Date: Mon. October 22nd, 2012, 12:30 pm-1:30 pm
Location: Rockefeller 221

There is a rapidly growing effort to integrate quantum technologies with mechanical structures in order to manipulate and measure quantum states of mechanics for applications ranging from quantum computing to sensing of weak forces to fundamental explorations of quantum mechanics at massive scales. A central focus of this effort, informally dubbed quantum electromechanical systems, has been the integration of superconducting electronics as control and measurement elements in nano and microelectromechanical systems (NEMS and MEMS). In fact, in just the last few years, spectacular advancements have been made in this area, providing researchers with a suite of tools for preparing, manipulating and measuring NEMS and MEMS near and even in the quantum domain.
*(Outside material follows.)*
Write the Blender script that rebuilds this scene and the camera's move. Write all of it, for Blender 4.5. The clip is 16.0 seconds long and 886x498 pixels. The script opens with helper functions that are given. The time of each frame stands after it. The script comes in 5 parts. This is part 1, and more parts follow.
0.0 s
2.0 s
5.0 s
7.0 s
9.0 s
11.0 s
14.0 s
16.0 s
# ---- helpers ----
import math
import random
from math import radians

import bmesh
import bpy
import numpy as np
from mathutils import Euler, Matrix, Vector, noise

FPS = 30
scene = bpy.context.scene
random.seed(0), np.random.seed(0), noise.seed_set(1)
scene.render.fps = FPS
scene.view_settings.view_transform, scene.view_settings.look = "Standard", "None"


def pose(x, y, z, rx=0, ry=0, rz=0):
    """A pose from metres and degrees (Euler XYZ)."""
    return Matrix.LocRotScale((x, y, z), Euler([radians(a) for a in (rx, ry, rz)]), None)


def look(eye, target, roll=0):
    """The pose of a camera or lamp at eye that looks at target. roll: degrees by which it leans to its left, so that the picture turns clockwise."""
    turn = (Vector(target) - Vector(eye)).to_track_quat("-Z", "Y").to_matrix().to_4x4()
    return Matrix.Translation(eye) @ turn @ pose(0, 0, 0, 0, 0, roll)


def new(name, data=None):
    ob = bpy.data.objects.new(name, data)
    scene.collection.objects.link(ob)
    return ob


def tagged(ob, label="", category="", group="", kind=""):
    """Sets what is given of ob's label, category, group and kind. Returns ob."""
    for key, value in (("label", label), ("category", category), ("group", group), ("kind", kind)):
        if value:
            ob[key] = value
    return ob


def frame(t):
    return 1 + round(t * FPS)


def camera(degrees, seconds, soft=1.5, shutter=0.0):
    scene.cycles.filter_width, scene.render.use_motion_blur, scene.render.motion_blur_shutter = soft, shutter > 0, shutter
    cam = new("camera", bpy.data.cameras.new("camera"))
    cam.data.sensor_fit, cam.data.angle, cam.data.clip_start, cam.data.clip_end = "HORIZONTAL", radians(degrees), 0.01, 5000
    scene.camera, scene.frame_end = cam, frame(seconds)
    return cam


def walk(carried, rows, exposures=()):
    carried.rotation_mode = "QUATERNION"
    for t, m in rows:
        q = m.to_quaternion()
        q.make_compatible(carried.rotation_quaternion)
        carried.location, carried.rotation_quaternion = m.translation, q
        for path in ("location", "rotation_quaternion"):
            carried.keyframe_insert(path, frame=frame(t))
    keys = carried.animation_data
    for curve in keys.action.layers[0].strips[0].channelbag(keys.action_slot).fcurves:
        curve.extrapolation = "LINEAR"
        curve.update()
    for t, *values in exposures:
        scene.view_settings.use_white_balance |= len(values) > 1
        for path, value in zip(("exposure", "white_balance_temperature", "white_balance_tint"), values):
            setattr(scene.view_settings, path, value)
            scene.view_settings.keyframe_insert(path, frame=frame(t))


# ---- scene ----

In my lecture, I will highlight the state-of-the-art of this exciting and nascent field, focusing in particular on recent work my colleagues and I have been engaged in to develop one such quantum electromechanical tool: the qubit-coupled mechanical resonator. I will discuss how qubit-coupled mechanical resonators are in many ways formally analogous to systems in cavity quantum electrodynamics that have been used for studying the quantum nature of light; and I will thus outline how qubit-coupled mechanics will similarly be an important test-bed for studying the quantum nature of mechanical structures.